Per quanto riguarda infine l’arrabbiatura che provoca istintivamente l’uscita di 9,1 miliardi dalle tasche soprattutto di un soggetto pubblico per ricomprare quello che una volta era pubblico, bisognerebbe provare a fare un po’ di conti per scoprire che tutto sommato agli italiani non è andata malissimo.

Torniamo al 1999: l’Italia nel quadro del processo di privatizzazioni mette in vendita le autostrade. Arriva un’unica offerta, quella di una società guidata dai Benetton. Dall’operazione di vendita alla famiglia veneta e di quotazione in borsa della società lo Stato incassa 13.800 miliardi di lire (equivalenti a 9,6 miliardi di adesso). I Benetton in particolare sborsano l’equivalente di 3,5 miliardi di euro. Quindi oggi Cdp e soci hanno pagato Autostrade un po’ meno di quanto lo Stato incassò nel 1999.

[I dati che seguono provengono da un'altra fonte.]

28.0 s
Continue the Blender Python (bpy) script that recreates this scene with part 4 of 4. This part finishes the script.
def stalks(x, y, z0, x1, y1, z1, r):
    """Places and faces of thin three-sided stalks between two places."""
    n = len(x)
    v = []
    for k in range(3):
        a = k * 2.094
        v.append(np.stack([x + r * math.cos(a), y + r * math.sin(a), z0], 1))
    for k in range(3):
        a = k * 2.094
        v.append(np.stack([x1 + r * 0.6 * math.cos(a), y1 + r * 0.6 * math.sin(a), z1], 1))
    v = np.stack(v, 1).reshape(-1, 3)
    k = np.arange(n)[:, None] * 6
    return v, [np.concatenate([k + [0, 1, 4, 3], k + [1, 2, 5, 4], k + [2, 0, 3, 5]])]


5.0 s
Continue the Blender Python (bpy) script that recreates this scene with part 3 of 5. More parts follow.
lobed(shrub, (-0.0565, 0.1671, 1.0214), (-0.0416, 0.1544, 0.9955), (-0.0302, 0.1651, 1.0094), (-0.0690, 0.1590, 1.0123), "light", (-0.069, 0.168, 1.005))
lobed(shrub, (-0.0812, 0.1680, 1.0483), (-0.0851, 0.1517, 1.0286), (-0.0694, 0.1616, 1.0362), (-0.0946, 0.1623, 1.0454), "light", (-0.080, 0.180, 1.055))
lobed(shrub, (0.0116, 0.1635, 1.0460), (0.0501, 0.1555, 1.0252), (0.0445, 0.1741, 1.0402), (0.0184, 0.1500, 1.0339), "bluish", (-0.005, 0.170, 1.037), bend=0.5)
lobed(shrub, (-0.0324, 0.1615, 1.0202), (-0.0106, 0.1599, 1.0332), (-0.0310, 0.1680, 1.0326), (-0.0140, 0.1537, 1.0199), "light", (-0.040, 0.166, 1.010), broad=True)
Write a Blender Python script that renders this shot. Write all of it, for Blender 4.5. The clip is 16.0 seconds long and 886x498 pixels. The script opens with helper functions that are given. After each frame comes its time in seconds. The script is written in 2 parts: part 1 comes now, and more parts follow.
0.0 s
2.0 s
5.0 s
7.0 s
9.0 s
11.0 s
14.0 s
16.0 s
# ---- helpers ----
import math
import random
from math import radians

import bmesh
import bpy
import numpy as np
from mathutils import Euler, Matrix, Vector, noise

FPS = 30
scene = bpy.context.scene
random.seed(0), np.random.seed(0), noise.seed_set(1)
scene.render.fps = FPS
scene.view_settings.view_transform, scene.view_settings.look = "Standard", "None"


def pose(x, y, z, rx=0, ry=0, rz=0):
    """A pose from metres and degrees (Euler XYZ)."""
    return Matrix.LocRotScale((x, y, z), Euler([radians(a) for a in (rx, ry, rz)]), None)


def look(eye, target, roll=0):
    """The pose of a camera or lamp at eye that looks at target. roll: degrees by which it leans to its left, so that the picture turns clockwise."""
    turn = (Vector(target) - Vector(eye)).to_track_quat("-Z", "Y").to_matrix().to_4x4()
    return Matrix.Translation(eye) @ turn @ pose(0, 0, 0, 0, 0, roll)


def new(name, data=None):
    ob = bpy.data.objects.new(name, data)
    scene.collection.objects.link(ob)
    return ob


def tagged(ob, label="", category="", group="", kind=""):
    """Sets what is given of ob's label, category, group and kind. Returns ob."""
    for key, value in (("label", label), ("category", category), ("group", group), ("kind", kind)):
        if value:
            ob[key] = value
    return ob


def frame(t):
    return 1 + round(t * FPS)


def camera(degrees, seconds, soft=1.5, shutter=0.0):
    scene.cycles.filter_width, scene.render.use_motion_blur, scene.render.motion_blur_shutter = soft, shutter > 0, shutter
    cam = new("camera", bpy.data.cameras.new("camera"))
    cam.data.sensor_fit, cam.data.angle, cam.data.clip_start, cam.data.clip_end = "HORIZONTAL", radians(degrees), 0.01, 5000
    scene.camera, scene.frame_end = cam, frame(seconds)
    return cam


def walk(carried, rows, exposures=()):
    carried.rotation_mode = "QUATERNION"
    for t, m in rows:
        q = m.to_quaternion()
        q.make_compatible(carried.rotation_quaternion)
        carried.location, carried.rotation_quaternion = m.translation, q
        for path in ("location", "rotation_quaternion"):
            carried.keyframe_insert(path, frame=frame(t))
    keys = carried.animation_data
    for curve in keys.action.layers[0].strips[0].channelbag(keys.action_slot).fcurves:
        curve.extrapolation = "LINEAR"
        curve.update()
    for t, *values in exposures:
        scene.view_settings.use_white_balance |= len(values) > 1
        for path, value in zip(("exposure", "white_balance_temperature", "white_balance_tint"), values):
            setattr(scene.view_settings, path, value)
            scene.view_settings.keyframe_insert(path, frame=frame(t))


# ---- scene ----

È un calcolo che non tiene conto della montagna di utili e di dividendi che Aspi ha prodotto a vantaggio dei soci privati: dal 1999 al 2017 gli utili sono stati compresi tra 220 e 969 milioni, distribuiti agli azionisti in una percentuale media attorno all’80% e i Benetton hanno incassato tra il 2009 e il 2018 ben 6 miliardi di dividendi.Soldi che però, in teoria, in parte dovrebbe incassare in futuro anche Cdp o chi per lei.

Peggio andrà allo Stato padrone costretto a riprendersi Ilva e Alitalia, depauperate da una giustizia e una politica dissennate. Ma è un altro capitolo.